I've spent the evening running detailed tests and have unfortunately hit a wall.
To isolate the issue, I performed UART loopback tests (connecting TX directly to RX) on both my Boron and my Tachyon independently.
Boron Loopback Test (TX to RX):PASSED. The Boron can successfully send and receive data on its Serial1 port without any issues. This confirms my Boron's hardware is working correctly.
Tachyon Loopback Test (Pin 8 TXD to Pin 10 RXD):FAILED.
I have a jumper wire connecting Pin 8 to Pin 10.
The Python script successfully opens /dev/ttyHS2.
The ser.write() command executes without error.
However, ser.readline() consistently returns empty. No data is ever received.
Hey there
below is my code to confirm it works after short pin8 and pin10 through a jumper wire.
my desktop version is 1.0.129
you can also check yours by runningcat /etc/particle/distro_versions.json
import time
import serial as ser
if __name__=="__main__":
uart = ser.Serial('/dev/ttyHS2',timeout=10)
while True:
uart.write('Hello world\r\n'.encode('utf-8'))
print(uart.readline())
'''
rsp = uart.read_until(b'\r\n')
if rsp:
print(rsp)
uart.write(rsp)
'''
if it still cannot work, then I would suggest run ls -l /dev/ttyHS2 to see user belongs to dialout group or not
if you didnot see something like crw-rw---- 1 root dialout 234, 2 Jun 11 15:32 /dev/ttyHS2 then it may means it's a group issue.
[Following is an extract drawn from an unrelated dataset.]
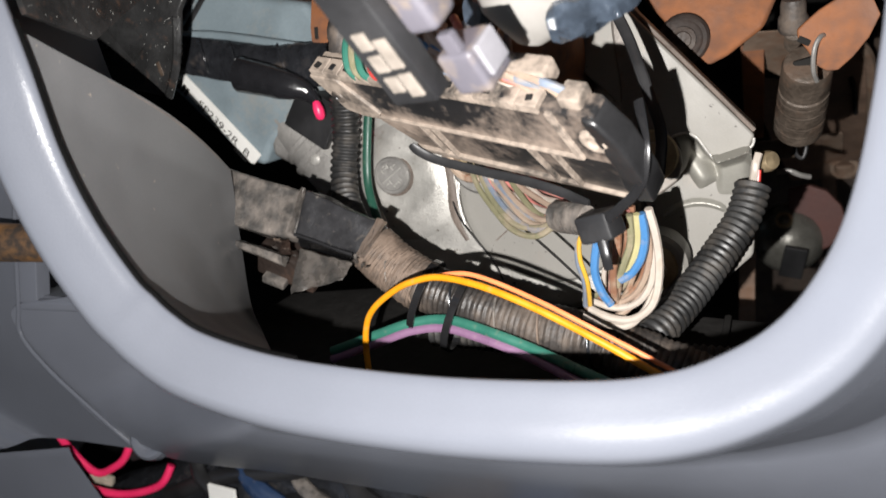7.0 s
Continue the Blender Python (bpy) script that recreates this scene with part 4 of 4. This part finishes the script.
part("spring", conduit([(97.5, 40, -205), (97.2, 35, -222), (96.8, 31, -240)], 4.2, 3.0, 0.9, 14), BARREL, steel, "coiled spring below the knob", true=True)

column_bracket = thing("column_bracket", (110, -40, -400), "brown rusted steel column bracket with a welded nut", "bracket")


def sloped(outline, thick, lift=0.0):
    """A sheet lying on the plane that runs down and away behind the lock."""
    b = prism(outline, -thick, 0, 1.0, 2)
    for vert in b.verts:
        vert.co.z += -286 + (vert.co.y - 33) * 1.795 + lift
    return b


part("sheet", sloped([(71, 19), (74, 4), (97, 0), (122, 24), (131, 12), (139, -45), (143, -93), (139, -117), (116, -113), (92, -104), (80, -48), (74, -10)], 4), STEEL_BROWN, column_bracket, true=True)
part("shelf", sloped([(71, 19), (75, 34), (97, 33), (121, 23), (112, 2), (92, 2), (80, 12)], 4, 4), STEEL_SANDY, column_bracket, "sandy upper shelf", true=True)
part("rim", sweep(smooth([(122, 25, -297), (131, 13, -319), (136, -18, -374), (140, -60, -450), (143, -98, -517)], 6), 2.6, 8), STEEL_SANDY, column_bracket, "folded rim", true=True)
part("pressing", sloped([(109, -46), (124, -47), (126, -70), (114, -70)], 3, 3), STEEL_SANDY, column_bracket, true=True)
# Near-black bar on the sheet, painted in for a slot's shade.
part("slot", sweep(smooth([(124, -1, -344), (127, -12, -364), (129, -29, -394)], 4), 1.4, 6), DARKNESS, column_bracket, true=True)
part("weld_nut", turned((127.5, -84, -496), (0, -0.5, 1), [(10.5, -4), (10.5, 3), (9.4, 4.6), (6.8, 4.6), (6.3, -2), (0.3, -2)], 28), STEEL_SANDY, column_bracket, "hollow welded nut", true=True)
part("tie_strip", prism([(71, 26), (82.5, 26), (81.5, -22), (72.5, -22)], -303, -300, 0.8), RUST, column_bracket, "orange tie strip", true=True)
flank = thing("side_strut", (150, -40, -420), "dark rusted strut beside the lock", "bracket")
part("web", sloped([(132, 60), (190, 60), (200, -125), (140, -125)], 6, -16), RUST_DARK, flank, true=True)
part("rib", sweep(smooth([(143, 40, -290), (149, -20, -395), (156, -90, -520)], 5), 4.0, 10), RUST_BLACK, flank, true=True)
foot = thing("footwell_panel", (140, -170, -545), "dark brown rusted footwell panel with pressed ribs", "panel")
part("sheet", soften(prism([(60, -92), (220, -92), (220, -260), (60, -260)], -560, -530), 4), RUST_DARK, foot, true=True)
for u in (118, 152):
    part("rib", sweep(smooth([(u, -96, -530), (u + 3, -140, -530), (u + 9, -230, -530)], 5), 5.0, 10, 0.6), STEEL_BROWN, foot, true=True)
solid("round_lever", soften(prism([(92, -66), (104, -63.5), (113, -67), (121, -76), (124, -86), (121, -96), (114, -102), (104, -106), (92, -100)], -366, -360), 1.6, 2), PLUM, "plum-coloured rounded steel lever end", "lever", true=True)
can = thing("round_can", (92, -100, -350), "greasy grey domed metal can in the footwell", "can")
part("dome", turned((92, -99, -372), (0.06, 0.25, 1), [(21, -20), (21, 4), (20, 10), (17, 16), (12, 20.5), (6, 22.5), (0.4, 23)], 40), DOME, can, sharp=60, true=True)
part("socket", turned((89.8, -84, -357), (0, 0.5, 1), [(5, -4), (5, 4), (4.2, 5), (3.2, 5), (3, 1), (0.3, 1)], 24), BRASS, can, "small brass socket", true=True)
part("foot_plate", block((95, -106, -346), (13, 21, 3), Matrix.Rotation(-0.2, 4, "Z") @ Matrix.Rotation(0.25, 4, "X"), 1), BLACK, can, "black square plate", true=True)
solid("low_strut", soften(prism([(67, -60), (75.4, -60), (73.6, -170), (64, -170)], -336, -330), 1.0, 2), STEEL_BROWN, "narrow rusty strut in the footwell", "strut", true=True)
solid("pin", turned((93, -10.5, -220), (1, 0.1, 0.2), [(3.2, -12), (4.2, -11), (4.2, 4), (3.2, 5), (0.3, 5)], 18), BARREL, "short rusted pin below the lock", "pin", true=True)
solid("lock_wire", sweep(smooth([(97, -7, -216), (97.5, -12, -216), (100, -14, -216), (101.5, -10, -217), (101, -5, -219)], 6), 0.9, 8), BLACK, "black wire clip under the lock barrel", "clip", true=True)
solid("steel_wire", sweep(smooth([(90, -20.5, -219), (95, -20, -218), (99, -22, -219), (103, -23.5, -221)], 6), 1.2, 8), ALLOY_DULL, "short bare steel wire below the lock", "wire", true=True)
solid("cover_bolt", turned((84.5, -3, -172), (0.6, 0.2, 0.6), [(4, -4), (4, 1.4), (3.2, 3), (0.3, 3.4)], 18), BRASS, "small yellow-zinc bolt at the cover corner", "bolt")

# ---- stalk through the slot ----
stalk = thing("stalk", (-260, 0, -74), "brown worn control stalk with a pale collar", "stalk")
part("rod", sweep(smooth([(-332, 7, -57), (-242, 1.5, -65), (-190, -2.5, -70), (-140, -6, -78)], 5), [8.6] * 6 + [8.6 - 0.22 * k for k in range(10)], 20), BROWN_ROD, stalk, true=True)
part("collar", turned((-288, 4.6, -61), (-1, 0.06, 0.09), [(9, -2), (13, -0.6), (15, 1.6), (15.4, 5), (15.4, 38), (13, 42), (0.4, 42)], 32), COLLAR_PALE, stalk, "pale dusty collar", true=True)

# ---- cables under the dashboard ----
low = thing("hanging_cables", (-240, -160, -150), "pink and black cables hanging under the dashboard", "wiring")
part("wire", sweep(smooth([(-262, -118, -122), (-258, -136, -126), (-247, -149.5, -128), (-236, -147, -131), (-229, -141, -134), (-224, -128, -138)], 8), 2.1, 10), MAGENTA, low, "bright pink cable", true=True)
part("wire", sweep(smooth([(-258, -149, -122), (-245, -157.5, -124), (-228, -160.5, -128), (-209, -155.5, -132), (-203, -146, -137)], 8), 2.1, 10), MAGENTA, low, "bright pink cable", true=True)
part("joint", block((-246, -154.5, -130), (14, 5, 4), axes((20, -6, -4), (6, 20, 0)), 1.0), LABEL_DUSTY, low, "dusty white wire joint", true=True)
part("wire", sweep(smooth([(-262, -160, -158), (-230, -150, -160), (-200, -130, -160)], 8), 3.0, 10), BLACK, low)
part("wire", sweep(smooth([(-250, -190, -165), (-200, -170, -165), (-150, -160, -165), (-110, -140, -165)], 8), 5.0, 10), BLACK, low)
ul = thing("under_dash_loom", (-140, -185, -180), "dark taped loom under the dashboard", "wiring loom")
part("trunk", sweep(smooth([(-330, -230, -196), (-240, -196, -190), (-160, -186, -186), (-60, -176, -184), (60, -176, -182)], 8), 20, 14, rough=0.08), TAPE, ul)
for k in range(4):
    part("branch", sweep(smooth([(-230 + 30 * k, -150, -190), (-220 + 36 * k, -168, -164), (-196 + 40 * k, -186, -160), (-170 + 40 * k, -230, -170)], 6), 4.5 + k % 2, 10), (BLACK, NAVY, TAPE_DUSTY, BLACK)[k], ul)
relay = thing("relay", (-150, -196, -156), "glossy black relay housing under the dashboard", "relay")
part("case", block((-152, -198, -158), (52, 44, 30), Matrix.Rotation(0.3, 4, "Z"), 8, 4), BLACK, relay)
part("clip", sweep(smooth([(-182, -188, -141), (-168, -196, -140), (-154, -190, -140), (-146, -178, -141)], 6), 1.4, 8), LABEL, relay, "white clip")
solid("white_tag", block((-190, -170, -148), (18, 10, 2), Matrix.Rotation(-0.1, 4, "Z"), 0.4), LABEL, "small white tag on the loom", "tag")
plate_low = thing("slotted_plate", (-60, -175, -130), "blue-grey steel plate with dark slots under the dashboard", "bracket")
part("sheet", prism([(-88, -150), (-46, -146), (-40, -196), (-92, -200)], -134, -130, 1), STEEL_SHADE, plate_low)
# Black pads on the sheet take the place of shaded, cut slots.
part("slot", block((-70, -172, -129.6), (12, 4, 1), Matrix.Rotation(-0.2, 4, "Z"), 0.4), BLACK, plate_low)
part("slot", block((-80, -160, -129.6), (5, 4, 1), None, 0.4), BLACK, plate_low)
solid("brown_clump", sweep(smooth([(-52, -140, -132), (-40, -154, -128), (-26, -166, -128), (-16, -182, -132)], 4), [8, 10, 11, 12, 12, 11, 12, 13, 12, 11, 10, 9, 8], 10, rough=0.2), RUST_DARK, "brown crumpled bracket under the dashboard", "bracket")
solid("dark_switch", block((-2, -158, -122), (30, 22, 20), Matrix.Rotation(-0.15, 4, "Z"), 5, 3), NAVY, "rounded dark blue switch body under the dashboard", "switch")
run sudo usermod -aG dialout $USER to add user into that group
after above comand. do a reboot before run this python script again
Thank you both for the reply. Still bad news though.
I ran the stty -F command and then opened minicom.
Typing showed nothing (I turned on echo to verify the keyboard was at least sending commands and no double lettering.)
Checked minicom's settings and noticed Hardware Flow Control was ON. Just for kicks I went through every combination of HW/SW on's and off's. Never saw any text I typed.
Then checked my particle version (also 1.0.129). Created a test.py script with the code from ericyuan...ten seconds or so later a slow stream of empty byte strings: b' ' .
Just to make sure it isn't me and that I haven't done something obviously dumb, we are talking jumpers on the 4th and 5th pins on the right hand side correct? (I've made dumber mistakes than miscounting)
Lol thank you for the photo! I was looking at the board with the text bring right side up, therefore having the wrong pins (going to go correct my mistake and report back.). That's why I ask the "dumb" questions.